Cardiopulmonary Resuscitation (CPR) is an indispensable bit of knowledge not only for the dedicated first aider, but the average citizen as well. So simple that just about anyone can learn to do it, CPR can literally mean the difference between life and death for someone having a cardiac arrest.
For untrained bystanders, the "handstand method" of CPR is the preferred technique according to the American Heart Association (AHA) and other health organizations. It's a simple technique that involves applying rhythmic pressure to the sternum through the hands using the rescuer's weight. This compresses the heart and keeps blood flowing until the heart restarts or professional help arrives.
It works extremely well, especially if you can remember the song "Stayin' Alive" to keep the rhythm, but in space, things are entirely different. In zero gravity, there's no weight to bring to bear and the rescuer just bounces off the patient's chest, so some other method is needed.
To evaluate alternatives, cardiologists teamed up with the French space agency, the Centre National d'Etudes Spatiales (CNES), to conduct tests aboard an Airbus A310 aircraft modified to fly in parabolic arcs to simulate weightlessness for brief periods. During these floaty interludes, the team tested manual CPR and three types of automatic chest compression devices.

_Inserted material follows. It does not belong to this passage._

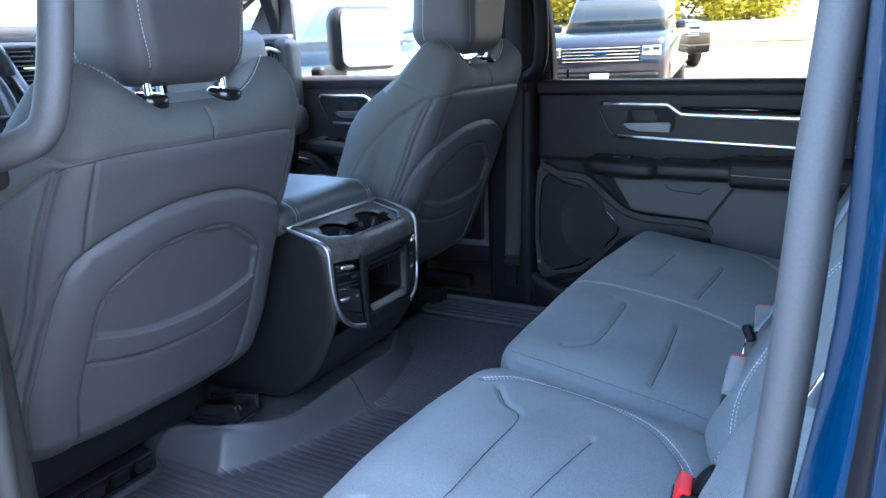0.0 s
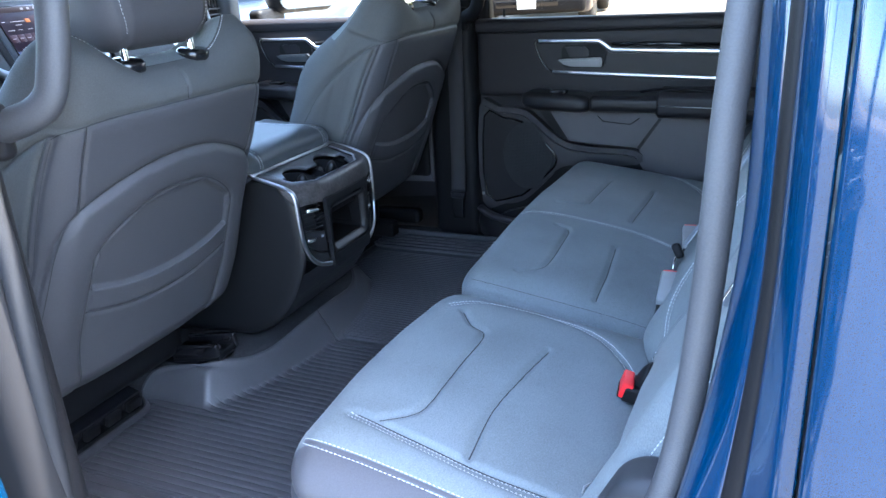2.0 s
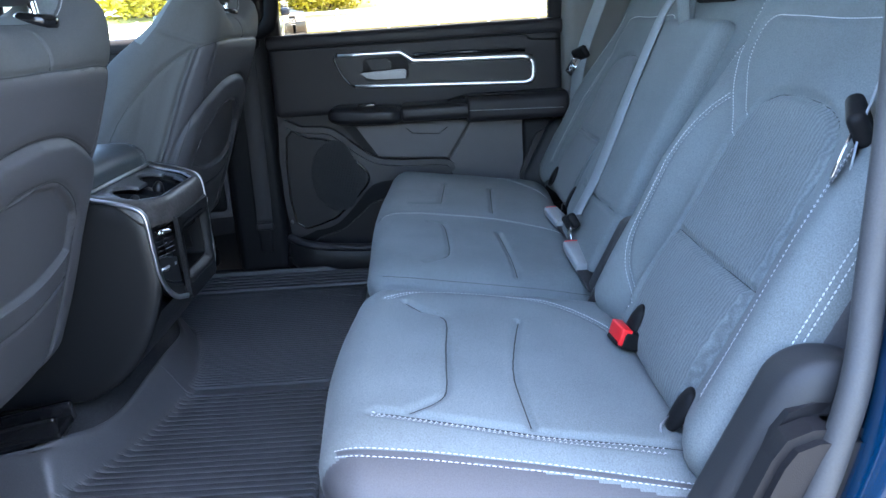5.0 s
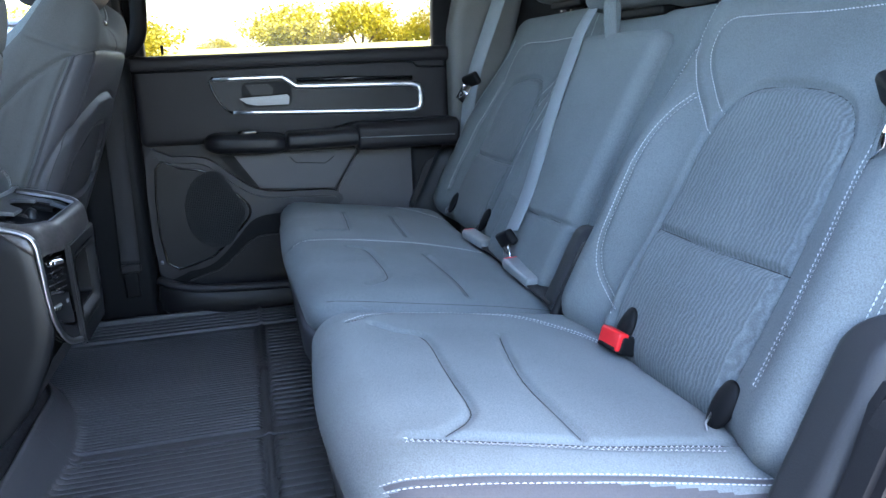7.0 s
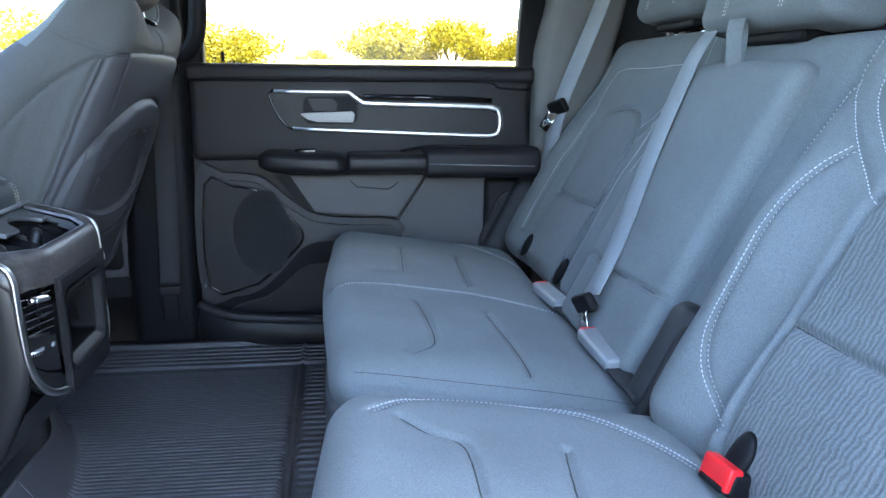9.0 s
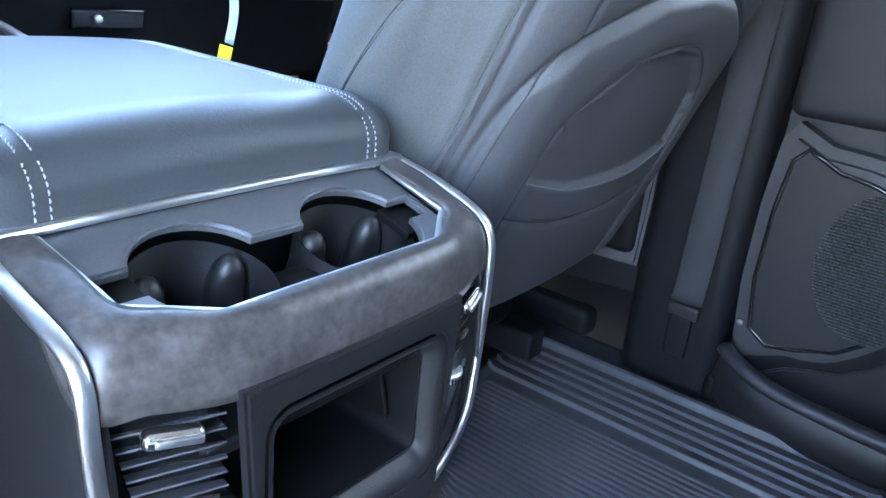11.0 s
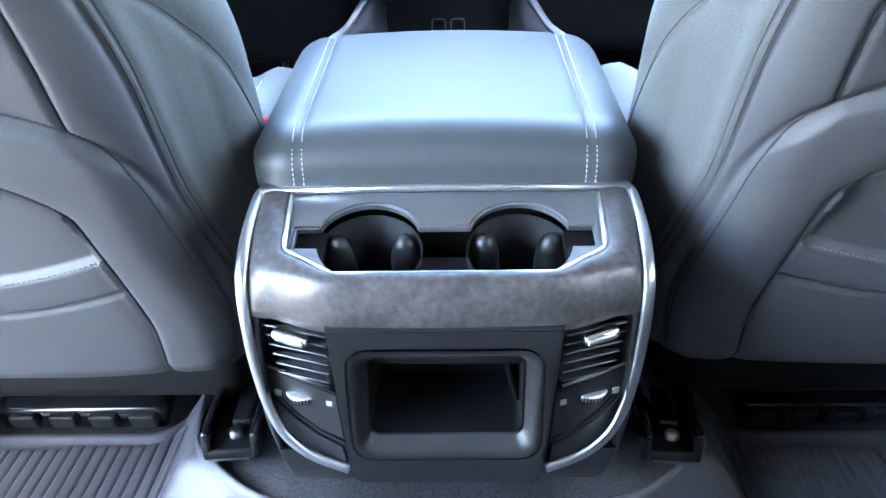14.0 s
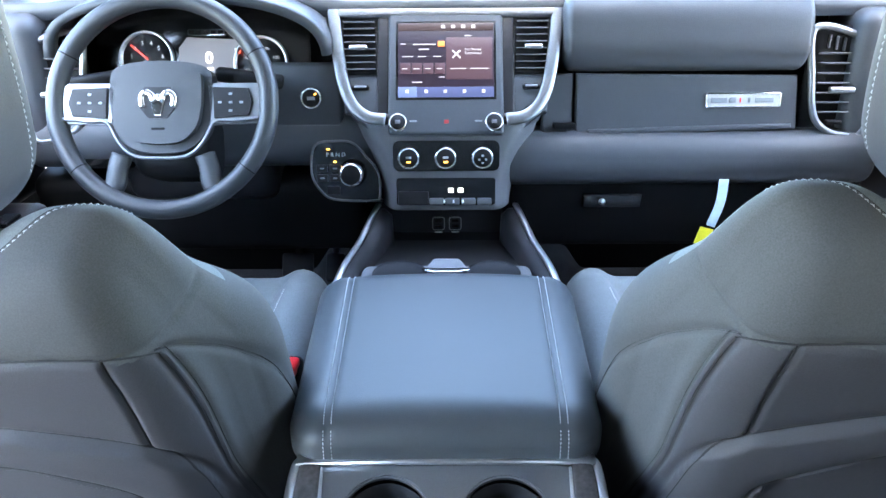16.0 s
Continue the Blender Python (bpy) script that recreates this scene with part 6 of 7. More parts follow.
plate("pod_panel", pod_edge, 0.02, on(GM, 0, 0, -0.026), GLOSS_BLACK, pod, bevel=0.004)
sweep("pod_rim", local(GM, pod_edge, -0.004), strip_profile(0.004, 0.004), PLASTIC_GREY, pod, up=(0, -0.98, 0.2), closed=True)
lathe("selector_knob", [(0.001, 0.026), (0.018, 0.026), (0.021, 0.024), (0.023, 0.018), (0.0245, 0.004), (0.026, 0.0), (0.026, -0.004)], on(GM, 0.004, -0.001, 0), BRIGHT_CHROME, pod, "silver rotary knob", n=36)
lathe("knob_face", [(0.001, 0.0268), (0.017, 0.0268), (0.018, 0.026)], on(GM, 0.004, -0.001, 0), PLASTIC_DARK, pod, n=30)


def lettering(name, text, size, m, mat, parent):
    cu = bpy.data.curves.new(name, "FONT")
    cu.body, cu.size, cu.align_x, cu.align_y, cu.extrude = text, size, "CENTER", "CENTER", 0.0002
    tmp = bpy.data.objects.new(name, cu)
    scene.collection.objects.link(tmp)
    me = bpy.data.meshes.new_from_object(tmp.evaluated_get(bpy.context.evaluated_depsgraph_get()))
    bpy.data.objects.remove(tmp)
    me.transform(m)
    me.materials.clear()
    me.materials.append(mat)
    ob = new(name, me)
    ob.parent = parent
    return ob


lettering("gear_letters", "P R N D", 0.0105, on(GM, -0.026, 0.033, -0.0055), WHITE_INK, pod)
for row, (words, zz) in enumerate((("No Phones", 0.1345), ("Connected", 0.1275))):
    lettering("screen_words", words, 0.0066, on(SM, 0.049, zz, 0.0062), SCREEN_WHITE, screen)
lump("gear_light", GM, -0.040, 0.043, -0.0055, (0.006, 0.0025, 0.001), 0.0003, AMBER, pod)
lump("gear_light", GM, -0.028, 0.020, -0.0055, (0.006, 0.0025, 0.001), 0.0003, AMBER, pod)
for i in range(2):
    for j in range(2):
        lump("drive_button", GM, -0.052 + 0.024 * i, 0.008 - 0.018 * j, -0.004, (0.02, 0.014, 0.004), 0.0015, PLASTIC, pod)
        lump("button_mark", GM, -0.052 + 0.024 * i, 0.008 - 0.018 * j, -0.0017, (0.008, 0.003, 0.0008), 0.0002, BUCKLE_GREY, pod)
lump("drive_button", GM, -0.032, -0.033, -0.004, (0.024, 0.016, 0.004), 0.0015, PLASTIC, pod)

# instrument cluster
CM = frame_of((1, 0, 0), (0, 0.3, 0.954), (0, -0.954, 0.3), (-0.46, 0.82, 0.75))
cl = thing("instrument_cluster", "instrument cluster with two round dials and a lit display", "instruments")
plate("cluster_panel", rounded_rect(-0.21, -0.085, 0.20, 0.095, 0.03), 0.01, on(CM, 0, 0, -0.02), GLOSS_BLACK, cl, bevel=0.003)
DIAL = material("dial_face", (0.03, 0.03, 0.033), 0.4)
DIAL_WHITE = glowing("dial_white", (0.9, 0.92, 0.95), 0.013)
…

Such devices aren't very well known to the general public, but they're standard pieces of emergency equipment for applying CPR where there isn't enough room for the handstand method, such as in the cramped confines of a medivac helicopter, or when CPR has to be applied for a very long time. This can be done by a frame with a piston, a more compact piston device, or a portable strap-on compression band.
The goal was to see which of these methods could compress the simulated chest to a depth of 50 to 60 mm (2 to 2.4 in). What they found was that where manual CPR failed, the standard mechanical piston device could reach the required depth.
"We tested different ways of giving chest compressions aboard a 'flying laboratory,' which recreated the microgravity conditions that astronauts experience in space," said Nathan Reynette from the Cardiology Department at Université de Lorraine – CHRU de Nancy. "Use of a particular type of automatic chest compression device was the only method that gave the depth that is recommended by international resuscitation guidelines to keep blood flowing to the brain in a real life cardiac arrest. We hope that our findings will be incorporated into the next guidelines for treating cardiac arrest in space."
Since astronauts are chosen for physical health, the chances of a heart attack case are pretty low, but as the cost of space travel continues to drop radically, more members of the general public will certainly be heading for orbit in the near future. In addition, the technology could be used to save lives aboard submarines and at remote Arctic bases.
Source: European Society of Cardiology